In the case at issue, also on the basis of the application of the above criterion, the Court ascertained the validity of the enforced patent and its infringement. The Court then enjoined the infringer from all forms of production and marketing of counterfeit products (i.e. joints), fixing a penalty of 50 euro for each joint commercialised in violation of the injunction, and also ordering the infringer to withdraw from the market and destroy the joints it still possessed.

The Court then moved on to determine the damage caused by the infringer to the patent holder. To this end, the judges applied art. 125 IP Code, which identifies three criteria for the assessment of damages: i) the right holder’s lost profit and consequential damages; ii) the reasonable royalty that the infringer would have paid if they had obtained a regular licence to commercialise the product (which criterion constitutes an alternative way to determine the right holder’s lost profit); iii) the infringer’s profit, alternatively to the right holder’s lost profit or insofar as they exceed it.

In the case at issue, the judges noted, the infringer had started to produce the counterfeit products based on the orders of a client who previously bought the original products from the patent holder. The client had then diverted towards the infringer the orders previously directed to the patent holder. “It follows that in fact the patent holder“, in the absence of the infringement, “would have achieved the income deriving from the sale to that client of the patented goods” which had instead been sold by the infringer. “There are therefore appropriate elements, even circumstantial evidence, to suggest that a causal link exists between the sales of the infringer and the potential loss of sales of the patent holder“.

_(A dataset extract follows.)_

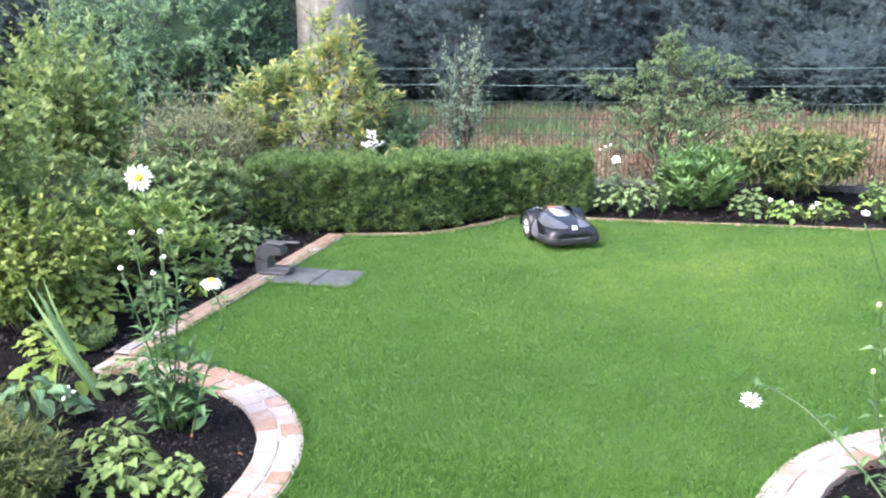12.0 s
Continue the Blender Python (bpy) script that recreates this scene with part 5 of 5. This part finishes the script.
# front row of the side bed
clump("heuchera", "pale green heuchera beside the charging station", -3.30, 5.95, 0.26, 0.3, LOBED, 0.08, M_PALE, 70, 30)
clump("heuchera", "pale green heuchera beside the charging station", -3.22, 5.20, 0.2, 0.2, LOBED, 0.09, M_PALE, 36, 31)
clump("heuchera", "yellow green heuchera in the side bed", -3.38, 4.28, 0.24, 0.3, LOBED, 0.09, M_GOLD, 50, 32)
clump("heuchera", "pale green heuchera in the side bed", -3.28, 4.75, 0.2, 0.2, LOBED, 0.085, M_PALE, 30, 33)
clump("heuchera", "yellow green ground cover by the hedge", -3.30, 6.45, 0.22, 0.16, LOBED, 0.075, M_PALE, 34, 35)
clump("heuchera", "lime green low plant beside the charging station", -3.12, 5.95, 0.15, 0.12, LOBED, 0.06, M_LIME, 26, 36)
clump("heuchera", "lime green low plant beside the brick edging", -3.12, 5.02, 0.14, 0.12, BROAD, 0.06, M_FRESH, 22, 37)
clump("heuchera", "yellow green ground cover by the brick edging", -3.32, 3.75, 0.24, 0.22, LOBED, 0.08, M_GOLD, 40, 34)
shrub("yew_bush", "dark little yew beside the bricks", "shrub", -3.25, 3.98, 0.16, 0.16, SLIM, 0.04, M_YEW, M_TWIG, stems=5, twigs=40, leaves=14, low=0.0, seed=37, stem_r=0.004)

clump("heuchera", "yellow green leafy plant beside the brick edging", -3.42, 4.02, 0.26, 0.24, LOBED, 0.07, M_GOLD, 70, 38)
clump("heuchera", "yellow green leafy plant with orange tints", -3.55, 4.42, 0.26, 0.28, BROAD, 0.06, M_GOLDLEAF, 70, 39)
clump("heuchera", "pale green heuchera beside the brick edging", -3.20, 4.55, 0.18, 0.16, LOBED, 0.06, M_PALE, 44, 40)
clump("heuchera", "soft green ground cover beside the brick edging", -3.22, 5.42, 0.18, 0.16, LOBED, 0.06, M_SOFT, 44, 41)

# front row of the far bed
FRONT = [(-0.68, 8.42, 0.24, 0.30, "PALE", 42), (-0.38, 8.36, 0.26, 0.28, "PALE", 46), (-0.12, 8.50, 0.2, 0.26, "PALE", 30), (0.66, 8.40, 0.24, 0.22, "PALE", 40), (0.98, 8.34, 0.2, 0.16, "LIME", 30),
         (1.34, 8.38, 0.22, 0.18, "LIME", 34), (1.80, 8.48, 0.24, 0.30, "LIME", 40), (2.15, 8.62, 0.3, 0.26, "PALE", 44), (2.62, 8.55, 0.2, 0.14, "BLUISH", 26), (2.95, 8.62, 0.22, 0.18, "PALE", 26), (3.4, 8.3, 0.26, 0.22, "LIME", 34), (3.9, 7.9, 0.3, 0.3, "PALE", 40)]
TONE = {"PALE": M_PALE, "LIME": M_LIME, "BLUISH": M_BLUISH}
SAY = {"PALE": "pale green heuchera with rounded leaves at the lawn's edge", "LIME": "lime green low plant at the lawn's edge", "BLUISH": "dark green low cushion plant at the lawn's edge"}
for i, (x, y, rad, tall, tone, count) in enumerate(FRONT):
    clump("heuchera", SAY[tone], x, y, rad, tall * 1.15, (LOBED, BROAD, LOBED)[i % 3], (0.064, 0.066, 0.056)[i % 3], TONE[tone], int(count * 2.0), 300 + i, group="front row of the flower bed", open_=0.75)
for k, (x, y, z) in enumerate(((1.02, 8.30, 0.20), (1.24, 8.32, 0.20), (1.20, 8.30, 0.17), (0.84, 8.32, 0.22), (1.02, 8.9, 0.32), (2.42, 8.40, 0.2), (3.2, 8.2, 0.26))):
    z0 = float(soil_height(x, y))
    f_ = thing("white_flower", (x, y, z0), "small white flower on a thin stalk in the bed", "flowers", "white flowers of the bed")
    st = stalk(f_, [(0, 0, -0.02), (0.01, 0, z * 0.5), (0.0, -0.01, z)], 0.003, 0.002, M_STEM, SLIM, M_LIME, 5, 0.05, 400 + k)
    disc_flower(st, (0, -0.012, z), (0.1, -0.8, 0.5), 0.024, 9, M_PETAL, M_EYEPALE, PETAL, -0.1, label="small white flower head")
f_ = thing("white_rose", (-0.60, 8.86, 0.03), "tall grey green stem with one white rose bloom", "flowers")
st = stalk(f_, [(0, 0, -0.03), (0.01, 0, 0.2), (0.0, 0, 0.41)], 0.006, 0.003, M_STEM, OVAL, M_SILVER, 60, 0.08, 500, (0.1, 0.92))
for lay, (rr, dr, cnt) in enumerate(((0.055, 0.1, 9), (0.044, -0.4, 8), (0.03, -0.8, 7))):
    disc_flower(st, (0, -0.02, 0.42 + 0.01 * lay), (0.1, -0.7, 0.6), rr, cnt, M_PETAL, M_EYEPALE, PETAL, dr, label="white double bloom")
for k, (dx, dz) in enumerate(((-0.11, 0.55), (-0.16, 0.52), (-0.06, 0.57))):
    st = stalk(f_, [(0, 0, 0.1), (dx * 0.5, 0, dz * 0.6), (dx, 0, dz)], 0.003, 0.002, M_STEM, OVAL, M_SILVER, 4, 0.04, 510 + k)
    bud(st, (dx, 0, dz), 0.011, M_WHITE, "white rose bud", 1.0)
f_ = thing("white_astilbe", (-2.92, 8.12, 0.0), "white feathery flower plume showing above the hedge", "flowers")
st = stalk(f_, [(0, 0, -0.04), (0.0, 0, 0.4), (-0.01, -0.02, 0.76)], 0.004, 0.002, M_STEM, SLIM, M_DAISYLEAF, 14, 0.1, 520, (0.2, 0.6))
r_ = np.random.default_rng(530)
for k in range(9):
    u_ = k / 8
    sg = 1 if k % 2 else -1
    foot_ = np.array([-0.01, -0.02, 0.60 + 0.16 * u_])
    reach = np.array([sg * (0.120 - 0.09 * u_) * r_.uniform(0.6, 1.1), -0.02 + 0.03 * r_.normal(), 0.02 * (1 - u_) + r_.uniform(-0.03, 0.05)])
    s = Soup()
    n_ = 14
    v_ = np.linspace(0.15, 1, n_)
    tube(s, [foot_, foot_ + reach], 0.0035, 0.002, 4)
    scatter(s, OVAL, foot_ + v_[:, None] * reach, reach * 6 + r_.normal(size=(n_, 3)) * 0.7, r_.normal(size=(n_, 3)) * 0.4 + [0, -1, 1], r_.uniform(0.016, 0.034, n_))
    piece("plume", s.mesh("plume", M_PETAL), st, "white feathery side spray")

# right-hand side: sandstone path, pale shrubs beside it
M_CREAM = leafy("creamy white florets", [(0.52, 0.52, 0.38), (0.64, 0.64, 0.50), (0.74, 0.74, 0.64)], 0.7, 0.3, 9)
FLORET = leaf_shape(0.42, 0.05, 0.05, 0.5)


def hydrangea(x, y, rad, tall, heads, seed, z):
    """A hydrangea bush with rounded heads of many small florets over its leaves."""
    root = shrub("hydrangea_shrub", "hydrangea shrub covered in creamy white flowers", "shrub", x, y, rad, tall, OVAL, 0.08, M_PALE, M_TWIG, stems=7, twigs=40, leaves=9, low=0.05, seed=seed, z=z)
    rng = np.random.default_rng(seed + 7)
    for k in range(heads):
        a, q = 2.4 * k, rad * math.sqrt((k + 0.5) / heads)
        mid = np.array([q * math.cos(a), q * math.sin(a), tall * (1.02 - 0.45 * (q / rad) ** 2) + rng.uniform(-0.04, 0.05)])
        s = Soup()
        tube(s, [mid * [0.6, 0.6, 0.55], mid], 0.003, 0.002, 4)
        n = 60
        d = rng.normal(size=(n, 3))
        d[:, 2] = np.abs(d[:, 2]) - 0.3
        d /= np.linalg.norm(d, axis=1, keepdims=True)
        scatter(s, FLORET, mid + d * [0.055, 0.055, 0.05], rng.normal(size=(n, 3)), d, rng.uniform(0.018, 0.03, n))
        piece("flower_head", s.mesh("flower_head", M_CREAM), root, "rounded creamy white flower head")


hydrangea(2.50, 3.46, 0.20, 0.36, 7, 53, 0.0)
hydrangea(3.20, 3.38, 0.38, 0.56, 20, 51, 0.0)
hydrangea(5.15, 5.0, 0.5, 0.6, 26, 52, -0.03)
path_edge = [(4.72, 4.9), (4.72, 6.4), (4.95, 7.2), (5.2, 8.3), (7.6, 8.3), (7.6, 4.9)]
flat("sandstone_path", path_edge, 0.0, M_SAND, "orange brown sandstone paving beside the lawn", 0.1)

# ---------------------------------------------------------------- brick edgings, piece by piece
bmk = box_bm(-0.5, 0.5, -0.5, 0.5, -0.5, 0.5)
bmesh.ops.bevel(bmk, geom=bmk.edges[:], offset=0.055, segments=1, affect="EDGES")
BRICKS = []
for k in range(4):
    b2 = bmk.copy()
    rb = random.Random(k)
    for v in b2.verts:
        v.co += Vector((rb.uniform(-0.028, 0.028), rb.uniform(-0.028, 0.028), rb.uniform(-0.02, 0.02)))
    pair = []
    for mt in (M_BRICK, M_BRICK2):
        me = bpy.data.meshes.new("brick")
        b2.to_mesh(me)
        me.materials.append(mt)
        pair.append(me)
    BRICKS.append(pair)


def brick_row(parent, pts, length, width, red, seed, top=0.0, shift=0.0):
    """Bricks end to end along a line of points."""
    r = random.Random(seed)
    pts = np.asarray(pts, float)
    cum = np.concatenate([[0], np.cumsum(np.linalg.norm(np.diff(pts, axis=0), axis=1))])
    s = shift
    while s < cum[-1] - length * 0.4:
        ln = length * r.uniform(0.82, 1.18)
        a, b = [np.array([np.interp(q, cum, pts[:, c]) for c in (0, 1)]) for q in (s, min(s + ln, cum[-1]))]
        mid, d = (a + b) / 2, b - a
        m = pose(mid[0], mid[1], top - 0.03 + r.uniform(-0.003, 0.003), r.uniform(-1.5, 1.5), r.uniform(-1.2, 1.2), math.degrees(math.atan2(d[1], d[0])) + r.uniform(-1.5, 1.5))
        m = m @ Matrix.Diagonal((np.linalg.norm(d) - 0.009, width * r.uniform(0.93, 1.0) - 0.007, 0.06, 1))
        share = red(s / cum[-1]) if callable(red) else red
        piece("brick", BRICKS[r.randrange(4)][1 if r.random() < share else 0], parent, "", m)
        s += ln


def strip(name, pts, width, z, label):
    """The mortar bed under a run of bricks."""
    pts = np.asarray(pts, float)
    t = np.gradient(pts, axis=0)
    t /= np.linalg.norm(t, axis=1, keepdims=True)
    nrm = np.stack([-t[:, 1], t[:, 0]], -1)
    rows = []
    for p, n in zip(pts, nrm):
        a, b = p + n * width / 2, p - n * width / 2
        rows.append([(*a, z - 0.06), (*a, z), (*b, z), (*b, z - 0.06)])
    return tagged(loft(rows, M_MORTAR, name, None, "", False), label, "brick edging", kind="structure")


def ring_line(c, r, side):
    """Out along the straight, then round the bed."""
    if side < 0:
        return np.concatenate([[(-2.98, c[1] + r), (-2.80, c[1] + r)], arc(c, r, 90, -90, 70)])
    return np.concatenate([arc(c, r, 270, 90, 80, SQUARE), [(1.9, c[1] + r), (2.4, c[1] + r), (3.0, c[1] + r), (3.6, c[1] + r), (4.6, c[1] + r)]])


def red_left(u):
    return 0.9 if u < 0.2 else 0.08 if u < 0.47 else 0.4


def red_right(u):
    return 0.05 if u < 0.50 else 0.9


e = strip("brick_edging_left", ring_line(RING_L, RAD_L - 0.10, -1), 0.2, -0.005, "pale two-row brick edging curving round the left bed")
brick_row(e, ring_line(RING_L, RAD_L - 0.050, -1), 0.108, 0.098, red_left, 1)
brick_row(e, ring_line(RING_L, RAD_L - 0.153, -1), 0.118, 0.108, red_left, 2, shift=0.05)
e = strip("brick_edging_right", ring_line(RING_R, RAD_R - 0.10, 1), 0.2, -0.005, "pale two-row brick edging curving round the right bed")
brick_row(e, ring_line(RING_R, RAD_R - 0.050, 1), 0.105, 0.098, red_right, 3)
brick_row(e, ring_line(RING_R, RAD_R - 0.153, 1), 0.120, 0.108, red_right, 4, shift=0.05)
side = [(-2.93, 3.9), (-2.91, 5.0), (-2.90, 6.0), (-2.90, 6.98)]
e = strip("brick_edging_side", side, 0.17, -0.006, "two rows of worn red brown bricks along the lawn")
brick_row(e, [(x + 0.042, y) for x, y in side], 0.112, 0.084, 0.95, 5)
brick_row(e, [(x - 0.045, y) for x, y in side], 0.112, 0.084, 0.95, 6, shift=0.05)
line = [(-2.84, 7.0), *[(x, y + 0.05) for x, y in zip(FAR_X[1:7], FAR_Y[1:7])]]
e = strip("brick_edging_hedge", line, 0.08, -0.012, "single row of red brown bricks curving along the hedge")
brick_row(e, line, 0.20, 0.07, 1.0, 7, -0.003)
line = [(-1.60, 8.075), (0.0, 8.075), (1.5, 8.075), (2.83, 8.075)]
e = strip("brick_edging_far", line, 0.065, -0.014, "single row of bricks along the far flower bed")
brick_row(e, line, 0.205, 0.06, 1.0, 8, -0.004)
line = [(2.83, 8.06), *[(x + 0.03, y + 0.04) for x, y in zip(FAR_X[9:], FAR_Y[9:])]]
e = strip("brick_edging_bend", line, 0.08, -0.014, "single row of pale bricks bending round the lawn's corner")
brick_row(e, line, 0.205, 0.075, 0.9, 9, -0.004)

In light of the foregoing, damages were calculated primarily on the basis of the patentee’s lost profits, by multiplying the patentee’s profit margin on each product by the number of products sold by the infringer. At that point, the judges verified the possibility of granting the patent holder also the infringer’s profits exceeding its lost profit, as duly requested by the patentee (being it necessary, for that purpose, a specific request by the patent holder). In this regard, the judges pointed out, however, that the right holder’s lost profit “is significantly higher than the infringer’s profit, so that the provision on the restitution of the infringer’s profits is not applicable“.